I'm confused as to why WRAPPER_INST/SH/kernel_clks_i/clkwiz_sys_clk/inst/CLK_CORE_DRP_I/clk_inst/clk_out2 is involved. My CL only uses clk_main_a0, which I believe is WRAPPER_INST/SH/kernel_clks_i/clkwiz_sys_clk/inst/CLK_CORE_DRP_I/clk_inst/clk_out1, and further derivatives created with a MMCM within the CL.

I investigated the load on the various clocks and while I get nets after searching for WRAPPER_INST/SH/kernel_clks_i/clkwiz_sys_clk/inst/CLK_CORE_DRP_I/clk_inst/clk_out they say flat pins is 2 so I guess it's being used for something that I don't control and can't be optimised away.

I tried CLOCK_LOW_FANOUT in the cl_pnr_user.tcl. This didn't work for me. set_property CLOCK_LOW_FANOUT TRUE [get_nets [list WRAPPER_INST/SH/kernel_clks_i/clkwiz_sys_clk/inst/CLK_CORE_DRP_I/clk_inst/clk_out2]]

I switched the build strategy to DEFAULT from TIMING to disable post placement phys_opt and this works. However, I got much better results from TIMING before adding the memory controllers. I'll see if I can only disable phys_opt but I always saw significant gains during this step before I added the memory controllers so hoping to find a solution or better workaround.

[czfpga]

Hi @ljp0101,

This shouldn't be caused by an out-dated aws-fpga IP. This should be caused by an overly congested design around that reported region. Please refer to this AR for more info (https://support.xilinx.com/s/article/75539?language=en_US)
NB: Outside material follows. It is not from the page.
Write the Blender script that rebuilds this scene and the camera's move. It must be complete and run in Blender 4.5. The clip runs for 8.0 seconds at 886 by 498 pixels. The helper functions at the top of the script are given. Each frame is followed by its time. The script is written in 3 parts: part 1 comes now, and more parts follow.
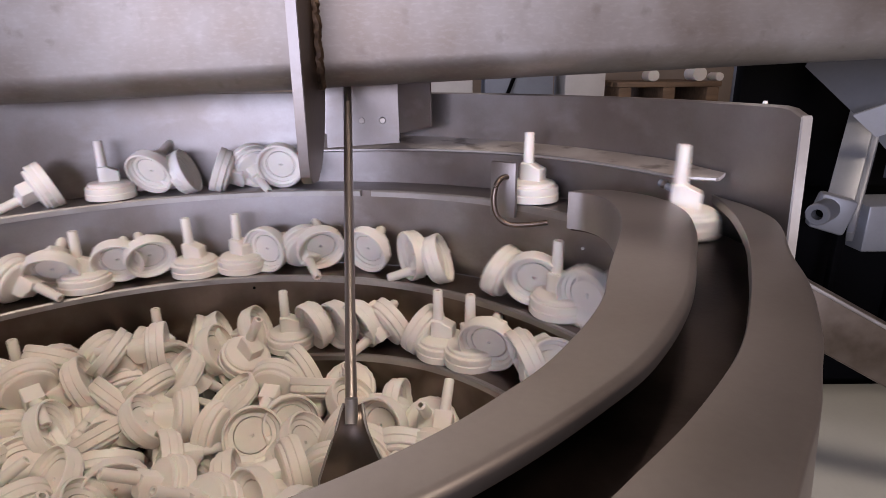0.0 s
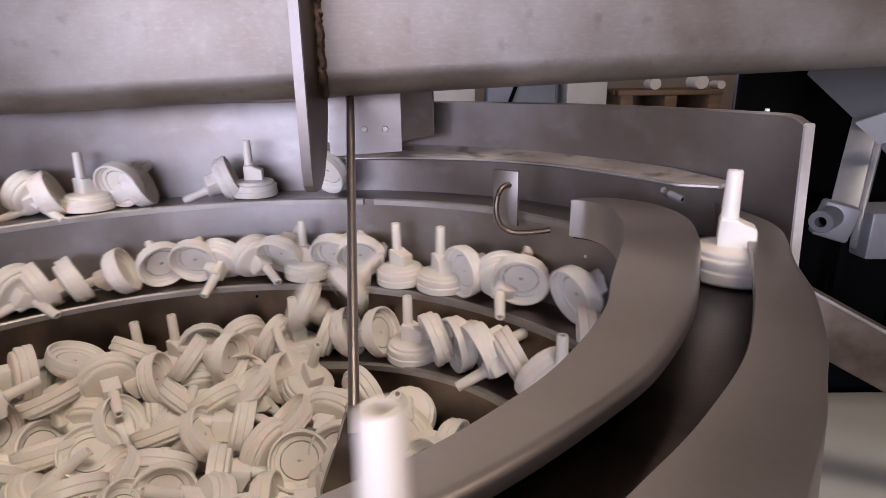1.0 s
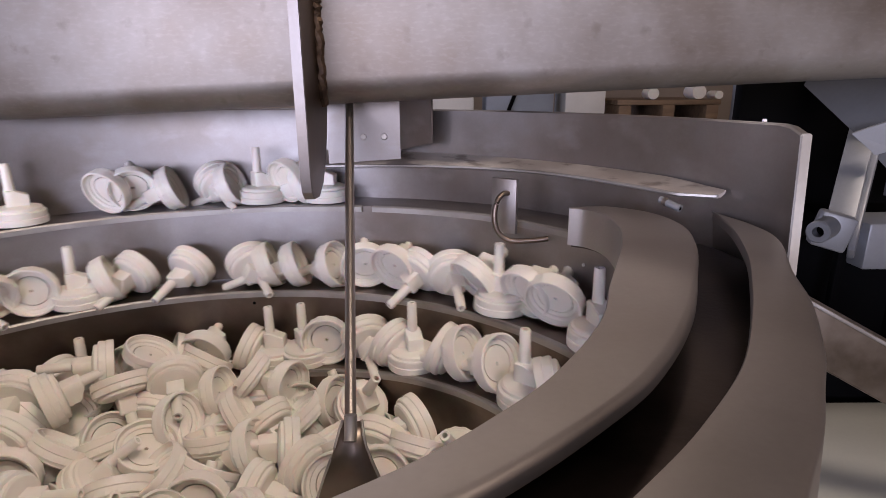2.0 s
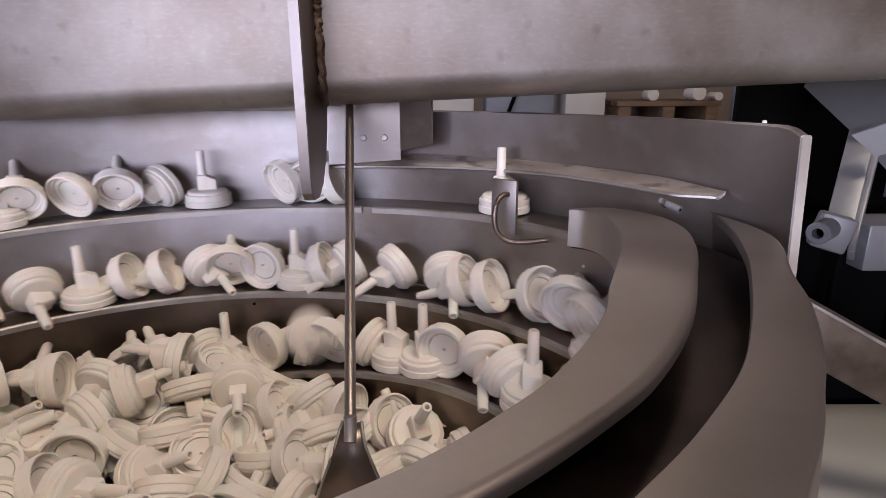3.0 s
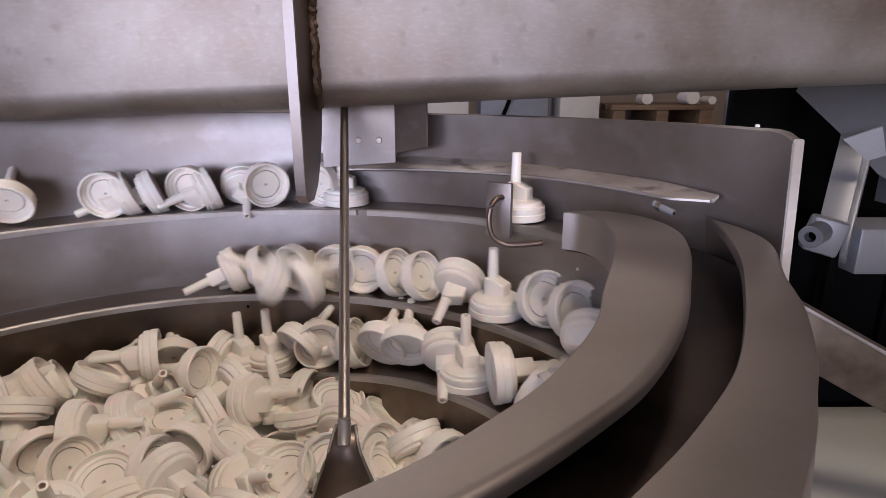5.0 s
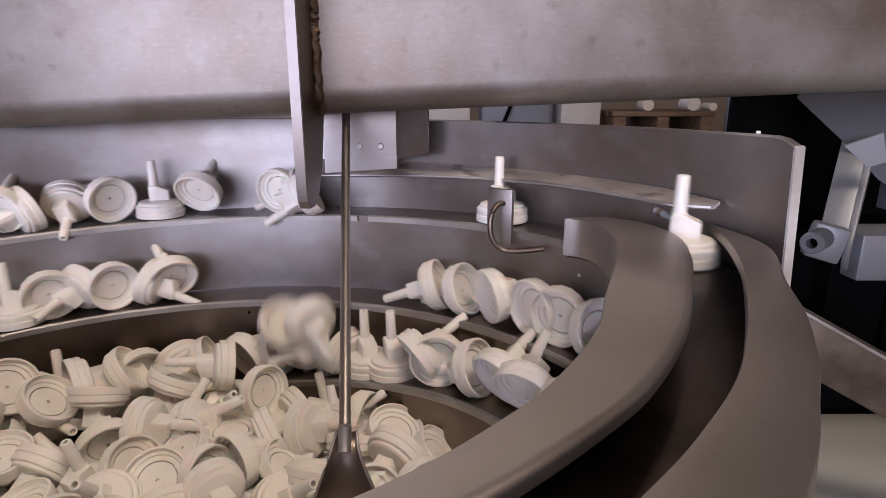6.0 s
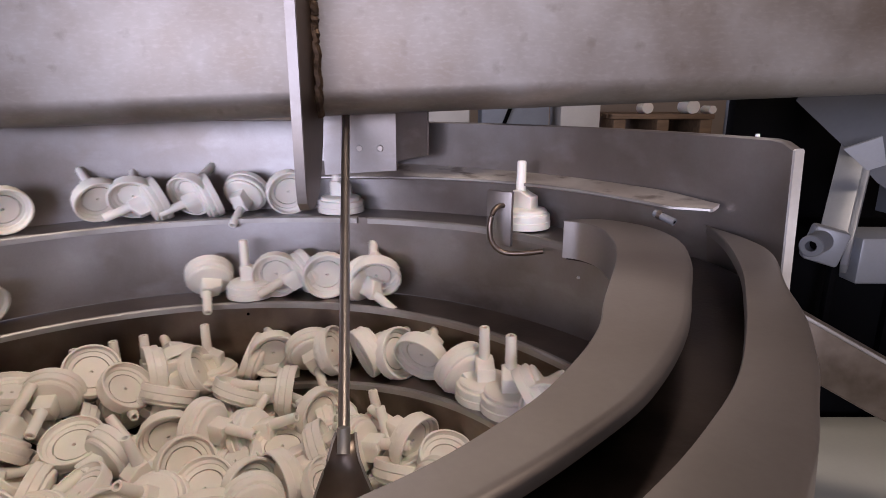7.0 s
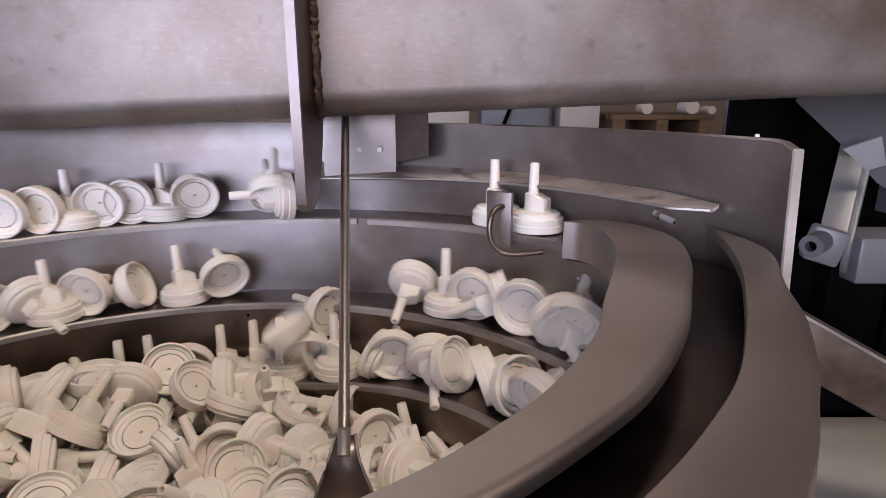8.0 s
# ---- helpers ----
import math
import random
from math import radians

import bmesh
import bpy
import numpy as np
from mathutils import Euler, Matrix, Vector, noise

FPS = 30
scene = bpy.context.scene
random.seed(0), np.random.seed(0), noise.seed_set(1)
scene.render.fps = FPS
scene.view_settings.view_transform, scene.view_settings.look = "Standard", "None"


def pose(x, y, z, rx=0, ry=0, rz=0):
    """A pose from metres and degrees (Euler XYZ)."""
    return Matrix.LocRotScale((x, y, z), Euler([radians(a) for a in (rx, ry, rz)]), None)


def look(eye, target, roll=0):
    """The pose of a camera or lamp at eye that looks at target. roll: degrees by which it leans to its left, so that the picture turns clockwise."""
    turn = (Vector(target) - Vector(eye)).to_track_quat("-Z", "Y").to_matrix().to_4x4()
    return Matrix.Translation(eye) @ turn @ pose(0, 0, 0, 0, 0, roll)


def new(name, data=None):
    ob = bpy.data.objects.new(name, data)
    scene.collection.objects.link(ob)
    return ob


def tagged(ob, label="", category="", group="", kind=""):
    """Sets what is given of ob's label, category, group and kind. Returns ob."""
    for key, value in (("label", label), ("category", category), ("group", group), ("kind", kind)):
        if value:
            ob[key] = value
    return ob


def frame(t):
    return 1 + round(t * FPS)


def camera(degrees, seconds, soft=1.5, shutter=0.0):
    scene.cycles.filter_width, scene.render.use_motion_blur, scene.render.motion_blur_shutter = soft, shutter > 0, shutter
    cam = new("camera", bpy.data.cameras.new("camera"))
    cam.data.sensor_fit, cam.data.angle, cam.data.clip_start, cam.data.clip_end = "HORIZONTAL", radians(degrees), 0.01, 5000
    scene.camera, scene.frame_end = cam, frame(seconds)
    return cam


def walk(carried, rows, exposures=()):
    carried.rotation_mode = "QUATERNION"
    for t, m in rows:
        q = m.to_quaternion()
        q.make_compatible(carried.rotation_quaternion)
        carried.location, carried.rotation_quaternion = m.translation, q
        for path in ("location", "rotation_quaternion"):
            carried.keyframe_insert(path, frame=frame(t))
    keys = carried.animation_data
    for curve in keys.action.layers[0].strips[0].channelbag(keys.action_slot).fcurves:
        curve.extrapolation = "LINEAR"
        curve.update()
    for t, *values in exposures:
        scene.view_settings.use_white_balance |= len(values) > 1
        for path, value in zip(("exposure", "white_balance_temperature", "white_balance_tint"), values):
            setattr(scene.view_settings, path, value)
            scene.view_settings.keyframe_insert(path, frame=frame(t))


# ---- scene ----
# ---------------------------------------------------------------- camera
E = 1.2            # eye height over the hall floor
LENS = 75.0
CAM = ((0.0, 0.0, 17.48, -0.61), (0.5, 0.17, 17.06, -0.74), (1.0, 0.26, 16.67, -0.77), (1.5, 0.05, 16.08, -0.46),
       (3.0, 0.05, 15.80, -0.32), (3.5, -0.27, 15.68, -0.25), (4.0, -0.51, 15.64, -0.12), (4.5, -0.54, 15.62, -0.07),
       (6.0, -0.39, 14.94, -0.04), (6.5, -0.43, 14.58, 0.09), (7.0, -0.45, 14.73, 0.11), (7.5, -0.45, 14.85, 0.06),
       (8.0, -0.46, 14.64, -0.01))


def view(yaw, down, roll):
    a, d = radians(yaw), radians(down)
    way = Vector((-math.sin(a) * math.cos(d), math.cos(a) * math.cos(d), -math.sin(d)))
    eye = Vector((0, 0, E))
    return look(eye, eye + way, roll)


cam = camera(LENS, 8.0, soft=0.8, shutter=0.4)
walk(cam, [(t, view(a, d, r)) for t, a, d, r in CAM])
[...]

Have you tried any other strategies listed here: https://github.com/aws/aws-fpga/blob/863d963308231d0789a48f8840ceb1141368b34a/hdk/common/shell_v04261818/new_cl_template/build/README.md, especially the CONGESTION to see it make that help resolve the issue? Thanks.

Chen

[ljp0101]

@czfpga I'm skeptical it's genuine clock routing congestion at this utilization. Don't have the report available but I did a compile with de minimus logic in the CL beyond the memory controllers and I still got the error so I don't think logic is being forced into particular regions.

+----------------------+--------+-------+--------------+------+-------+------------+-----------+-------+
|       Site Type      | Parent | Child | Non-Assigned | Used | Fixed | Prohibited | Available | Util% |
+----------------------+--------+-------+--------------+------+-------+------------+-----------+-------+
| GLOBAL CLOCK BUFFERs |      4 |     9 |            0 |   13 |     0 |          0 |      1200 |  1.08 |
|   BUFGCE             |      4 |     9 |            0 |   13 |     0 |          0 |       480 |  2.71 |
|   BUFGCE_DIV         |      0 |     0 |            0 |    0 |     0 |          0 |        80 |  0.00 |
|   BUFG_GT            |      0 |     0 |            0 |    0 |     0 |          0 |       480 |  0.00 |
|   BUFGCTRL*          |      0 |     0 |            0 |    0 |     0 |          0 |       160 |  0.00 |
| PLL                  |      0 |     9 |            0 |    9 |     0 |          0 |        40 | 22.50 |
| MMCM                 |      1 |     3 |            0 |    4 |     3 |          0 |        20 | 20.00 |
+----------------------+--------+-------+--------------+------+-------+------------+-----------+-------+

Removing phy_opt will solve the problem but I'm going to have to create a custom compile script if I do that because DEFAULT cut the number of processing cores I can pack on the device ~10%.

I'd really like to see if there's an alternative given this seems to be caused by an acknowledged and supposedly resolved Vivado bug. Note the AR says "this issue will be resolved for 2020.2 release of Vivado" and I'm using the latest Developer AMI with 2021.2.

[czfpga]

The table above isn't showing any routing resources. That's not what we indicated in previous comment. Please let us know if any strategy or less congested design helped resolve the issue.

[ljp0101]

Cutting functionality and using one memory controller in the CL was my best option.

The clock routing report isn't saved by the compile script and the checkpoint files were already deleted so I couldn't easily provide it. I shared what I did because I'd be very surprised if there was a clock congestion problem with 13 global clocks and no local clocks in the CL (at least outside the memory controllers), especially given there's not this problem with the DEFAULT flow (but that gives me timing closure issues at the logic utilisation I can get with TIMING).

If you're asking about logic routing, I don't think it should matter but it was the three memory controllers plus another ~1% of slices for my minimal design.

I might want to revisit this later but I'll close as it's moot for now.